Com essa medida, o presidente corre o risco de reforçar sua imagem "autoritária", apesar de ter prometido mudar após sua reeleição em abril, e tensionar ainda mais o ambiente antes da chegada da explosiva reforma previdenciária no início de 2023.

A mudança da idade de aposentadoria de 62 para 65 anos que Macron quer adotar para se aproximar da maioria dos países da UE colide com a oposição frontal dos sindicatos, incluindo o reformista CFDT, e também da esquerda e da extrema direita.

Sua primeira tentativa de aprovar a mudança em 2019 e 2020 também gerou protestos em massa nas ruas, mas o líder de 44 anos, que fez dessa reforma um de seus cavalos de batalha, chegou a ameaçar dissolver a Assembleia e convocar novas eleições, caso não a reforma previdenciária não fosse aprovada.

Alimentando tensões
O risco para o presidente é que o descontentamento se espalhe para outros setores. Para os sindicatos e a esquerda, as paralisações desta terça-feira servirão como um teste para saber se podem convencer mais pessoas a aderir ao movimento.

Pesquisas recentes sugerem que a opinião pública está polarizada entre aqueles que apoiam os grevistas das refinarias e aqueles que não o fazem. Em um país onde dois terços dos trabalhadores utilizam seus próprios carros para se dirigirem para o trabalho, poder abastecer seus veículos também é fundamental.

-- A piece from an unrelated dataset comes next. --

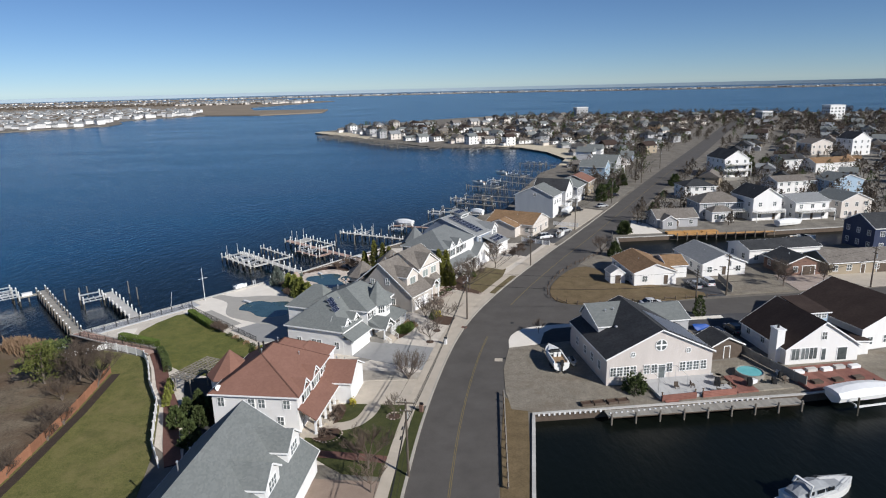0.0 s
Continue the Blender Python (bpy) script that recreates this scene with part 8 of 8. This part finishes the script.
def border_stones(lines, seed):
    """Small rough stones strewn along the edges of a bed."""
    bm = BM()
    r = random.Random(seed)
    for line in lines:
        for a, b in zip(line, line[1:]):
            a, b = Vector(a), Vector(b)
            for k in range(max(1, int((b - a).length / 0.42))):
                p = a.lerp(b, r.random()) + Vector((r.uniform(-0.3, 0.3), r.uniform(-0.3, 0.3)))
                size = r.uniform(0.12, 0.27)
                stone = bmesh.ops.create_icosphere(bm, subdivisions=1, radius=size)
                sx, sy, sz = r.uniform(0.8, 1.4), r.uniform(0.8, 1.3), r.uniform(0.5, 0.8)
                for v in stone["verts"]:
                    v.co = Vector((v.co.x * sx * r.uniform(0.85, 1.15) + p.x, v.co.y * sy * r.uniform(0.85, 1.15) + p.y, v.co.z * sz + 0.17 + size * 0.2))
    return bm


tagged(part("border_stones", border_stones(([(-8.6, 114.4), (-6.0, 114.9), (-4.2, 113.8), (-2.6, 112.2), (-0.4, 110.9), (1.0, 111.1)], [(-9.8, 110.9), (-8.3, 111.7), (-7.1, 110.5), (-7.7, 109.2), (-9.4, 107.9)], [(-8.4, 115.4), (-6.6, 116.2), (-4.6, 116.4)]), 31), "rock"), "small rosy stones edging a mulch bed", "stones", "", "stuff")

# ---- the town beyond ----
def block_walls(bm, x0, x1, y0, y1, ze, zr, axis, m=None):
    """Walls of one block, with gable triangles where the roof is a gable."""
    m = m or Matrix()
    box(bm, x0, x1, y0, y1, -0.2, ze, m)
    if axis == "u":
        ym = (y0 + y1) / 2
        gab = [((x0, y1), (x0, y0), (x0, ym)), ((x1, y0), (x1, y1), (x1, ym))]
    elif axis == "v":
        xm = (x0 + x1) / 2
        gab = [((x0, y0), (x1, y0), (xm, y0)), ((x1, y1), (x0, y1), (xm, y1))]
    else:
        gab = []
    for p, q, r in gab:
        bm.faces.new([bm.verts.new(m @ Vector(c)) for c in ((*p, ze), (*q, ze), (*r, zr - 0.06))])
    return bm


def block_roof(bm, x0, x1, y0, y1, ze, zr, axis, m=None, o=0.45, thick=0.16):
    m = m or Matrix()
    e = [Vector(c) for c in ((x0 - o, y0 - o, ze - 0.1), (x1 + o, y0 - o, ze - 0.1), (x1 + o, y1 + o, ze - 0.1), (x0 - o, y1 + o, ze - 0.1))]
    xm, ym = (x0 + x1) / 2, (y0 + y1) / 2
    if axis == "u":
        t0, t1 = Vector((x0 - o, ym, zr)), Vector((x1 + o, ym, zr))
    elif axis == "v":
        t0, t1 = Vector((xm, y0 - o, zr)), Vector((xm, y1 + o, zr))
    else:
        k = min(x1 - x0, y1 - y0) / 2
        t0, t1 = (Vector((x0 + k, ym, zr)), Vector((x1 - k, ym, zr))) if x1 - x0 > y1 - y0 else (Vector((xm, y0 + k, zr)), Vector((xm, y1 - k, zr)))
    along_u = axis == "u" or (axis == "h" and x1 - x0 > y1 - y0)
    faces = [(0, 1, 5, 4), (2, 3, 4, 5), (3, 0, 4), (1, 2, 5)] if along_u else [(3, 0, 4, 5), (1, 2, 5, 4), (0, 1, 4), (2, 3, 5)]
    up = [bm.verts.new(m @ p) for p in e + [t0, t1]]
    dn = [bm.verts.new(m @ (p - Vector((0, 0, thick)))) for p in e]
    for f in faces:
        bm.faces.new([up[i] for i in f])
    for i in range(4):
        j = (i + 1) % 4
        bm.faces.new((dn[i], dn[j], up[j], up[i]))
    bm.faces.new(dn[::-1])
    return bm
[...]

Debates parlamentares sobre o projeto de lei orçamentária podem alimentar tensões. A Assembleia Nacional, incluindo alguns dos apoiadores de Macron, aprovou emendas que o governo considerou anti-negócios, mas que refletem a crescente pressão para pedir às empresas que contribuam mais.

Em 2018, a presidência de Macron foi abalada pelos protestos dos Coletes Amarelos, que foram desencadeados por um aumento de impostos sobre o combustível e se transformaram em um descontentamento mais amplo em torno da igualdade econômica e na rejeição do estilo de governo do presidente liberal. Pressionado pelo protesto social dos "coletes amarelos", o governo de Macron aprovou rapidamente medidas para limitar a alta dos preços da energia.